Mas o eu precisa ser entregue de verdade. Você tem, por assim dizer, de lançá-lo fora "às cegas". Cristo de fato lhe dará uma personalidade nova, mas não é por causa disso que você deve buscá-lo. Enquanto estiver preocupado com sua personalidade, você não estará ca­minhando na direção dele de modo algum. O primei­ro passo consiste em procurar esquecer completamen­te de si mesmo. Seu novo eu, seu eu verdadeiro (que é de Cristo e também é seu, e é seu justamente porque é dele) não surgirá enquanto você o estiver procurando. Só surgirá quando o objeto de sua procura for ele. Aca­so isso parece estranho? Saiba que o mesmo princípio vigora em assuntos muito mais terrenos.
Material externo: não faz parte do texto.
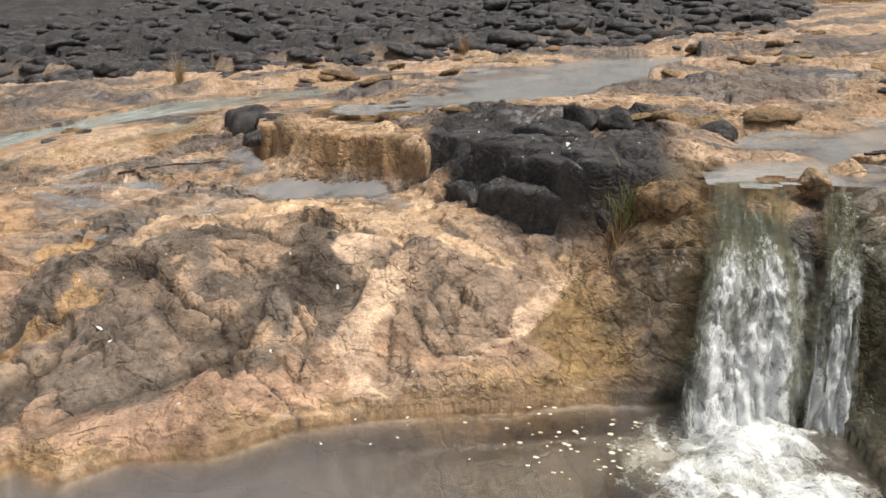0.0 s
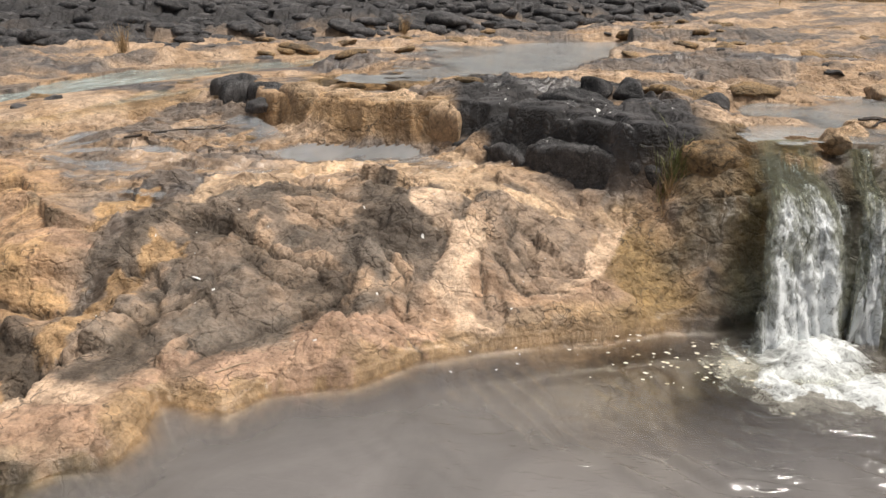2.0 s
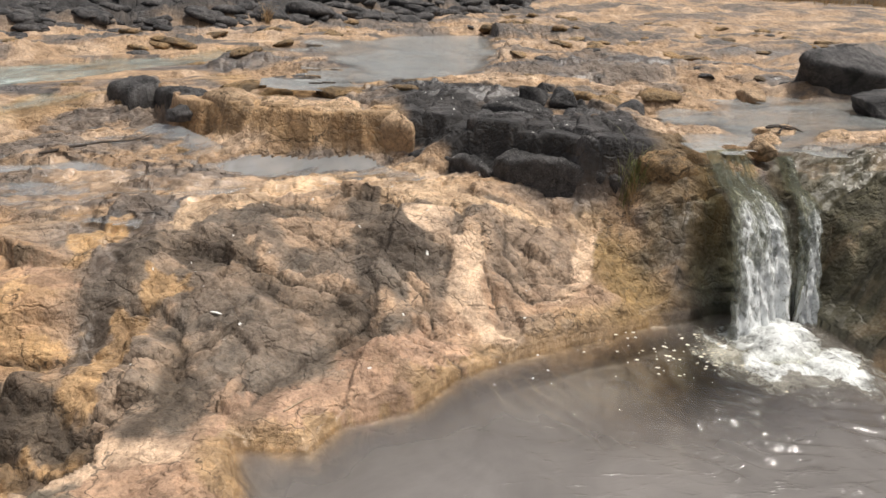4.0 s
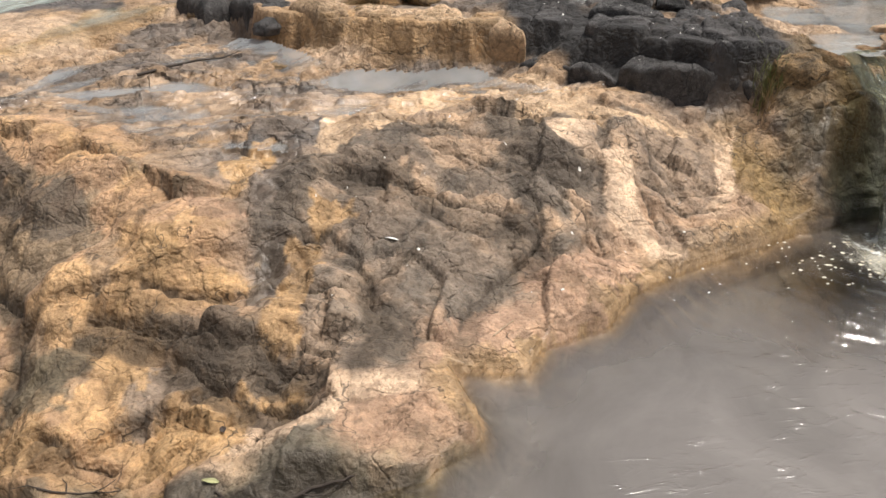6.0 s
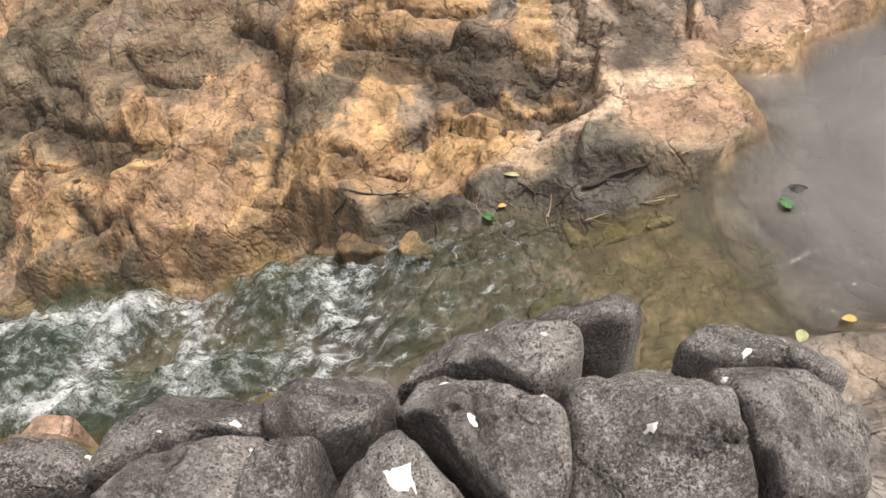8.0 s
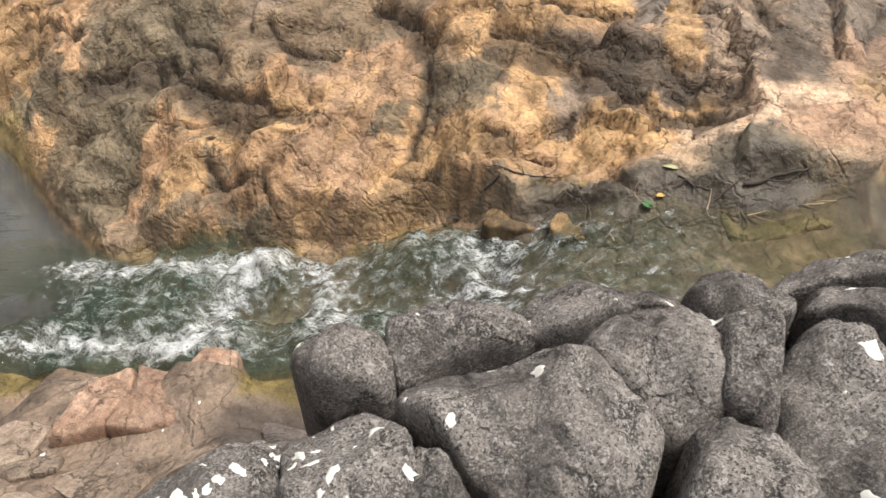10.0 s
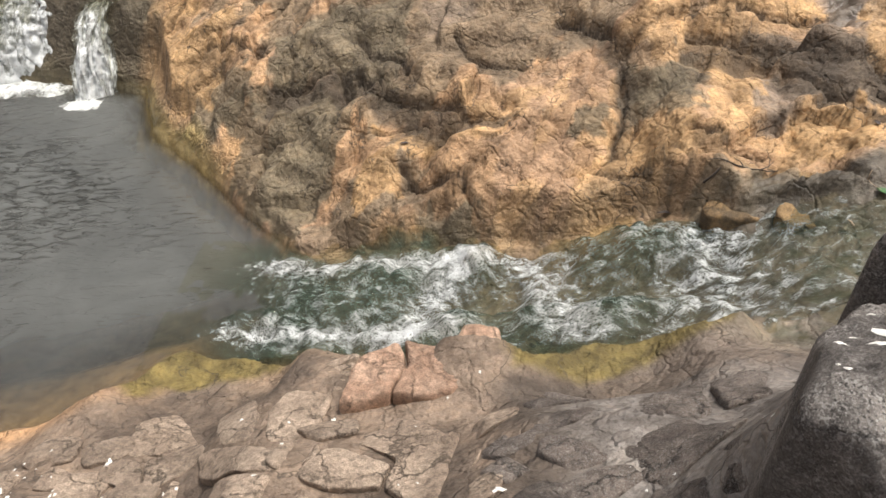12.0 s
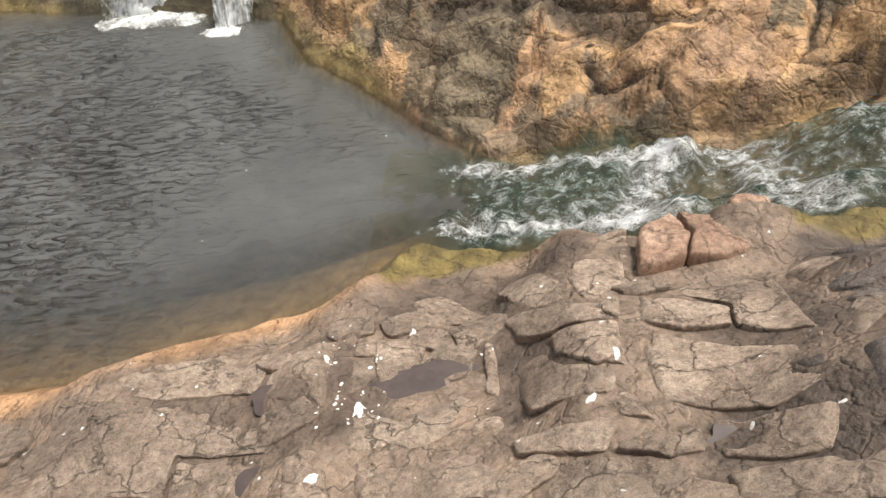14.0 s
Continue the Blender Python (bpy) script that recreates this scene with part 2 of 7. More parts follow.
def carve(x, y, z):
    """Cut the pools and channels in, and let the shores meet their water."""
    out = z
    for outline, level, depth, bank, run in ((POOL, POOL_Z, 0.45, 0.5, 0.9), (LOWPOOL, LOW_Z, 0.55, 0.7, 0.6 + 1.0 * smooth(3.3, 2.7, y))):
        d = inside(x, y, outline) + 0.03 * fbm(x, y, 0.25, 3, 8)
        out = np.where(d > 0, np.minimum(out, level - 0.02 - depth * smooth(0, run, d) - 0.09 / run * smooth(0, 0.12, d)), out)
        out = np.where((d <= 0) & (d > -0.5), np.maximum(out, level + 0.015 + np.minimum(bank * -d, 0.06)), out)
        out = np.where((d <= 0) & (d > -0.6), np.minimum(out, level + 0.03 + 1.7 * bank * -d + 1.5 * np.clip(-d - 0.15, 0, 1)), out)
    for outline, depth in ((UPPOOL, 0.12), (UPSTREAM, 0.1)):
        d = inside(x, y, outline) + 0.12 * fbm(x, y, 0.6, 3, 9)
        out = np.where(d > -0.1, np.minimum(out, UP_Z + 0.03 - depth * smooth(-0.1, 0.3, d)), out)
    for path, half, depth in ((RAPIDS, 0.3, 0.16), (LEFTSTREAM, 0.8, 0.1)):
        d, k = line_dist(x, y, path)
        level = np.interp(k, range(len(path)), [p[2] for p in path])
        d = d + (0.1 * fbm(x, y, 0.4, 3, 10) if half < 0.5 else 0.5 * fbm(x, y, 1.1, 4, 10))
        cut = level - depth * (0.35 + 0.65 * smooth(1.5, 3.5, k)) + 0.6 * np.clip(d - half + 0.12 * smooth(3.5, 2.5, k), 0, 9) + 2.2 * np.clip(d - 1.6 * half + 0.12 * smooth(3.5, 2.5, k), 0, 9)
        out = np.minimum(out, cut)
        if half > 0.4:
            out = np.where((d > 0.7 * half) & (d < half + 0.7) & (k < 4.0), np.maximum(out, level + 0.03 - 0.3 * np.clip(d - half - 0.3, 0, 9)), out)
    return out

# ---------- materials ----------
def node_mat(name):
    m = bpy.data.materials.new(name)
    m.use_nodes = True
    nt = m.node_tree
    return m, nt, nt.nodes, nt.links, nt.nodes["Principled BSDF"]


def noise_node(nt, scale, detail=6.0, rough=0.6, coord=None, distortion=0.0):
    n = nt.nodes.new("ShaderNodeTexNoise")
    n.inputs["Scale"].default_value, n.inputs["Detail"].default_value = scale, detail
    n.inputs["Roughness"].default_value, n.inputs["Distortion"].default_value = rough, distortion
    if coord is not None:
        nt.links.new(coord, n.inputs["Vector"])
    return n


def ramp(nt, fac, stops):
    r = nt.nodes.new("ShaderNodeValToRGB")
    while len(r.color_ramp.elements) < len(stops):
        r.color_ramp.elements.new(0.5)
    for e, (p, c) in zip(r.color_ramp.elements, stops):
        e.position, e.color = p, (*c, 1) if len(c) == 3 else c
    nt.links.new(fac, r.inputs["Fac"])
    return r.outputs["Color"]


def grey(v):
    return (v, v, v)


def mix(nt, fac, a, b, kind="MIX"):
    n = nt.nodes.new("ShaderNodeMix")
    n.data_type, n.blend_type = "RGBA", kind
    for value, k in ((fac, 0), (a, 6), (b, 7)):
        if isinstance(value, (int, float)):
            n.inputs[k].default_value = value
        elif isinstance(value, tuple):
            n.inputs[k].default_value = (*value, 1)
        else:
            nt.links.new(value, n.inputs[k])
    return n.outputs[2]


def maths(nt, op, a, b=0.0, c=0.0):
    n = nt.nodes.new("ShaderNodeMath")
    n.operation = op
    for k, value in enumerate((a, b, c)):
        if isinstance(value, (int, float)):
            n.inputs[k].default_value = value
        else:
            nt.links.new(value, n.inputs[k])
    return n.outputs[0]


def bump(nt, bsdf, layers):
    """Stacked bumps: (height socket, distance in metres)."""
    last = None
    for h, dist in layers:
        b = nt.nodes.new("ShaderNodeBump")
        b.inputs["Distance"].default_value, b.inputs["Strength"].default_value = dist, 1.0
        nt.links.new(h, b.inputs["Height"])
        if last is not None:
            nt.links.new(last, b.inputs["Normal"])
        last = b.outputs["Normal"]
    nt.links.new(last, bsdf.inputs["Normal"])


def attr(nt, name):
    n = nt.nodes.new("ShaderNodeAttribute")
    n.attribute_name = name
    return n


def voronoi_joint(nt, vec, scale, lo, hi):
    """0 in the joints between cells, 1 on them."""
    v = nt.nodes.new("ShaderNodeTexVoronoi")
    v.feature = "DISTANCE_TO_EDGE"
    v.inputs["Scale"].default_value = scale
    nt.links.new(vec, v.inputs["Vector"])
    return ramp(nt, v.outputs["Distance"], [(lo, grey(0)), (hi, grey(1))])


def warped(nt, pos, scale, amount):
    n = noise_node(nt, scale, 4, 0.6, pos)
    sub = nt.nodes.new("ShaderNodeVectorMath")
    sub.operation = "MULTIPLY_ADD"
    nt.links.new(n.outputs["Color"], sub.inputs[0])
    sub.inputs[1].default_value = (amount, amount, amount)
    nt.links.new(pos, sub.inputs[2])
    return sub.outputs[0]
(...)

Mesmo na vida social, você jamais causará boa impressão a outras pes­soas enquanto não parar de pensar na impressão que está causando. Mesmo na literatura e na arte, ninguém que se preocupe especificamente com a originalidade pode­rá jamais ser original; ao passo que, se você tentar falar a verdade (sem ligar a mínima a quantas vezes a mesma verdade já foi declarada no passado), nove vezes em dez será original sem percebê-lo. Esse princípio rege a vida inteira, do começo ao fim. Entregue-se, pois assim você encontrará a si mesmo. Perca a sua vida para salvá-la. Submeta-se à morte, à morte cotidiana de suas ambições e dos seus maiores desejos e, no fim, à morte do seu cor­po inteiro: submeta-se a ela com todas as fibras do seu ser, e você encontrará a vida eterna. Não guarde nada para si. Nada que você não deu chegará a ser verdadei­ramente seu. Nada que não tiver morrido chegará a ser ressuscitado dos mortos. Se você buscar a si mesmo, no fim só encontrará o ódio, a solidão, o desespero, a fúria, a ruína e a podridão. Se buscar a Cristo, o encontrará; e, junto com ele, encontrará todas as coisas.